An LLM usually functions as a stack of layers that a problem or question can be processed through. In the case of MiCRo, each layer is divided into the four different experts. You give a sentence to the model starting at layer one, for example “The cat is asleep”. Then within this layer, the router can choose one expert for the first word “the”, but a different epxert for second word “cat” and so on, making it modular and highly adaptable.

“Each word of a sentence can go to different experts,” AlKhamissi explains. “So one sentence can actually be processed by multiple experts at each layer.”

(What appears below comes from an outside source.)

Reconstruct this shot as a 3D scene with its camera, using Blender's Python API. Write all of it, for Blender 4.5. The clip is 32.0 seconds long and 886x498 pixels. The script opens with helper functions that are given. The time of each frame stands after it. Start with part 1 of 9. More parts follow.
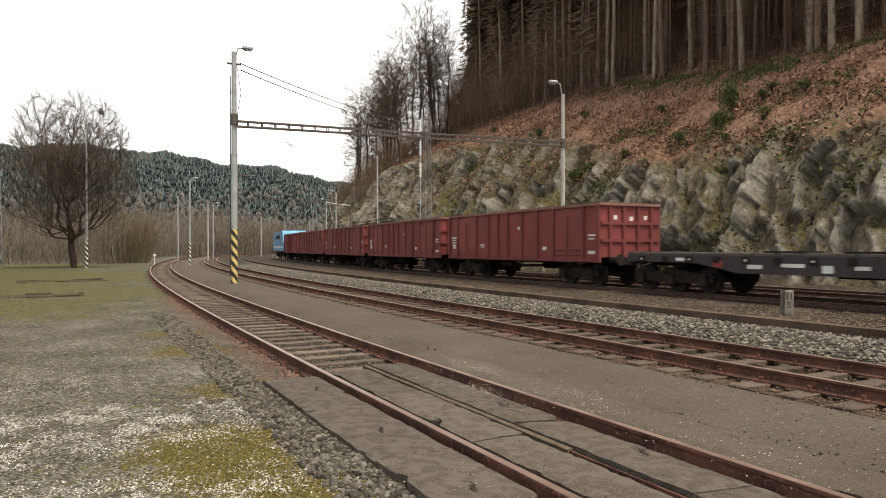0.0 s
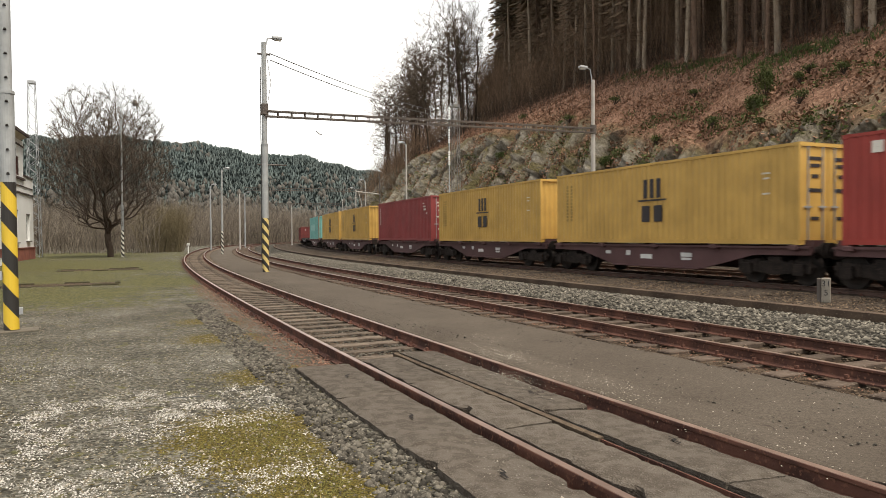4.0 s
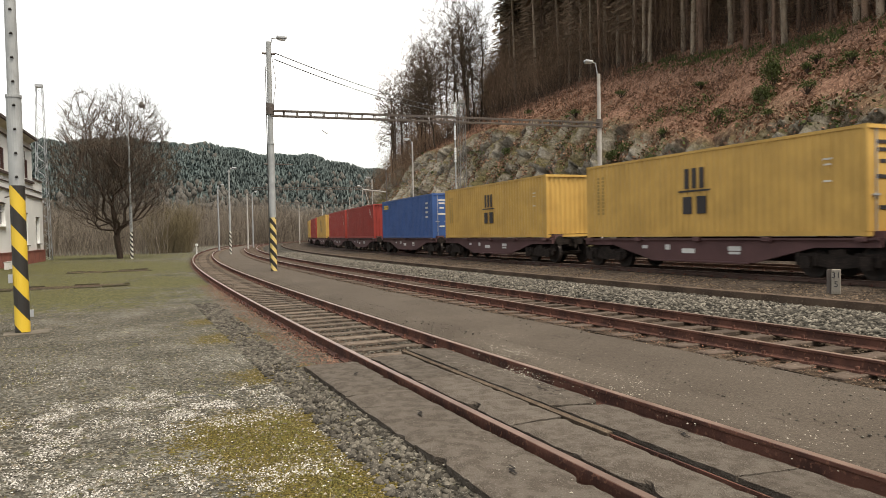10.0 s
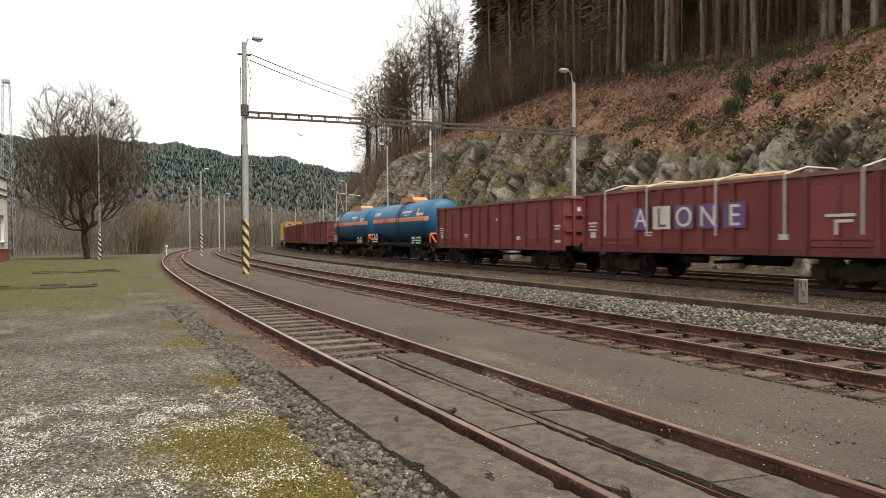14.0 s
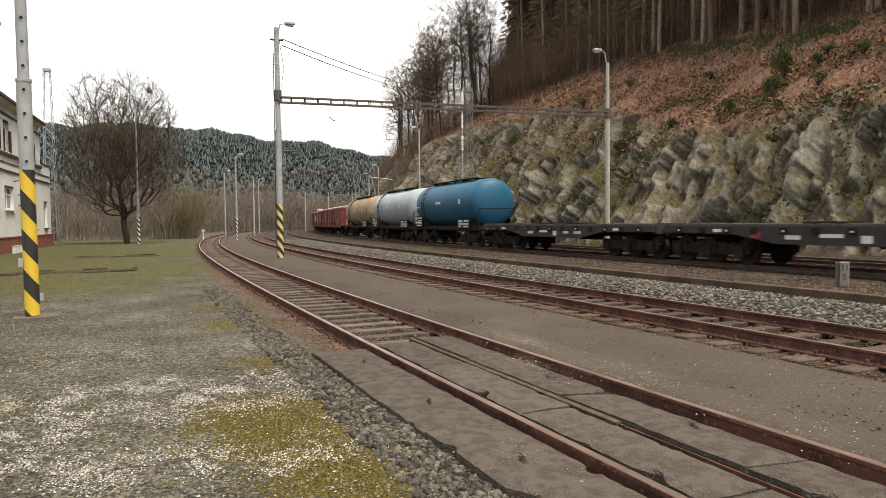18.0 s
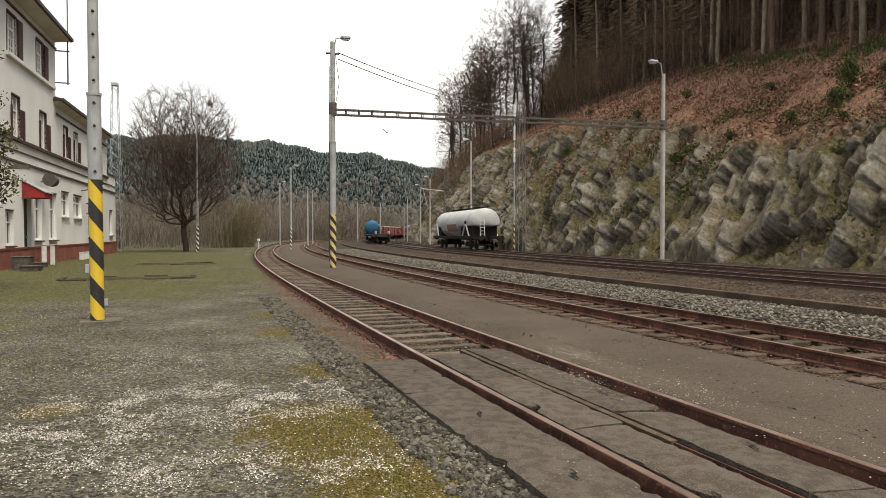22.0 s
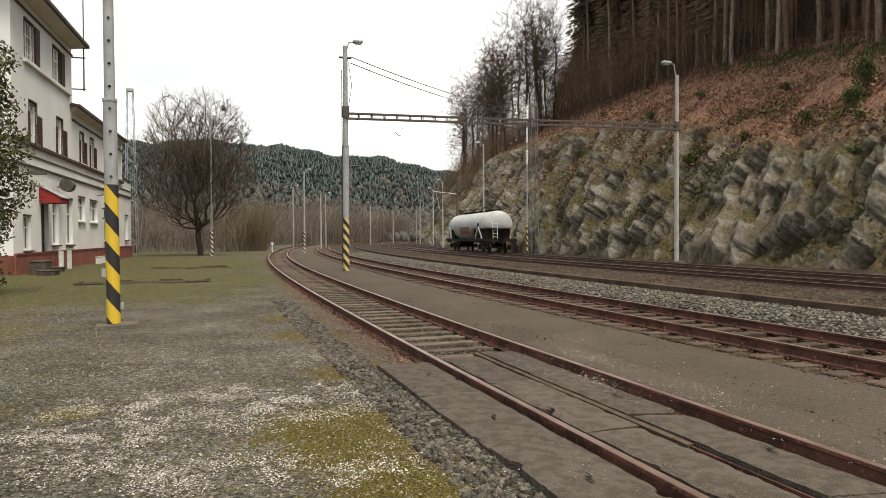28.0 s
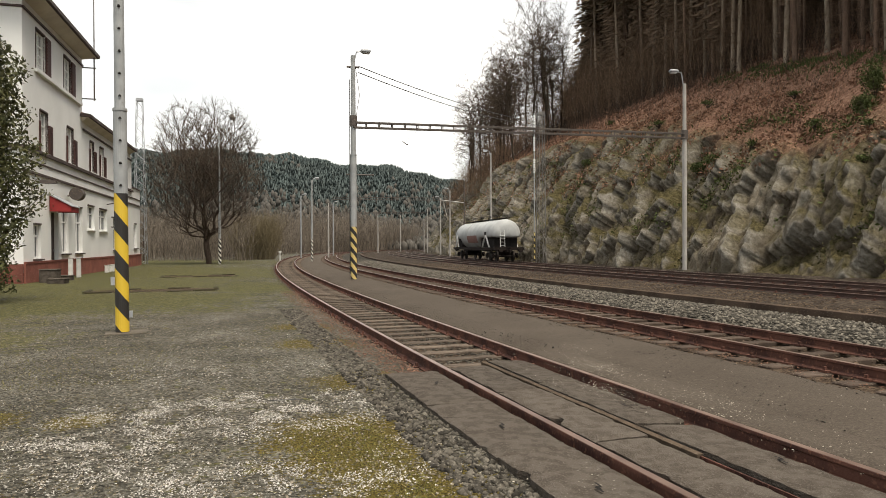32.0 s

Consider a prompt like: “Emma wants to split a CHF 60 dinner bill among three friends, but she knows that Jake lost his job last week and is too proud to say he’s struggling.” A purely mathematical module handles the arithmetic: CHF 60 divided by three is CHF 20 each. But the social reasoning module picks up on something subtler: Emma’s awareness of Jake’s situation, his unspoken pride, and the implicit suggestion that she might quietly cover his share. Both kinds of reasoning are needed to fully understand what’s going on, and in MiCRo, each aspect of the prompt is routed to the expert best equipped to handle it.

“When we see how the model works, we can see that it routes the words that relate to the social aspects to the social expert, and when it does the mathematical part, it routes those numbers to the logic expert.”

This separation makes it easier to see how the model is ‘thinking’ and why it makes certain decisions. It also means decisions can be steered – for example, you can decide to increase the impact of the social expert, or suppress the logic expert, depending on what kind of model you want to use in a certain situation.

“In traditional LLMs, you can do this via prompting by telling the model to make the output more social or make it more related to emotions,” AlKhamissi says. “But here, this is done by intervening in the architecture itself without doing any prompting.”

“A virtuous circle”

To create MiCRo, the EPFL team worked with Greta Tuckute, a neuroscientist from Harvard and MIT, to understand which parts of the human brain are activated by different problems, and then applied that learning to the model.

To identify the region analogous to the ‘logic’ expert in the brain, neuroscientists give humans demanding tasks, such as hard mathematical equations, and less demanding tasks, like easy mathematical equations, and then recorded their brain activity to find which brain regions are the most active for the demanding tasks versus non-demanding tasks. AlKhamissi’s team then did the same for the model, giving it demanding mathematical equations to see which experts would be most activated.

“The cool thing is we just used exactly what they do in neuroscience, but in the model. And the model was able to identify those experts on its own.”

While neuroscience informs the model, the model also informs the understanding of the brain, potentially allowing neuroscientists to discover the contributions of different areas for a given problem or question; for example that a certain sentence activates the language areas 20%, the mathematical areas 50%, and the social reasoning areas 40%.

“For my PhD work, I have been interested in this virtuous circle between neuroscience and AI. In one direction, we use findings and insights from neuroscience about the brain and integrate them into language models,” AlKhamissi says, “and now, with models like MiCRo, we can explore the other direction and ask how we can use AI models to help us understand the brain in a better way.”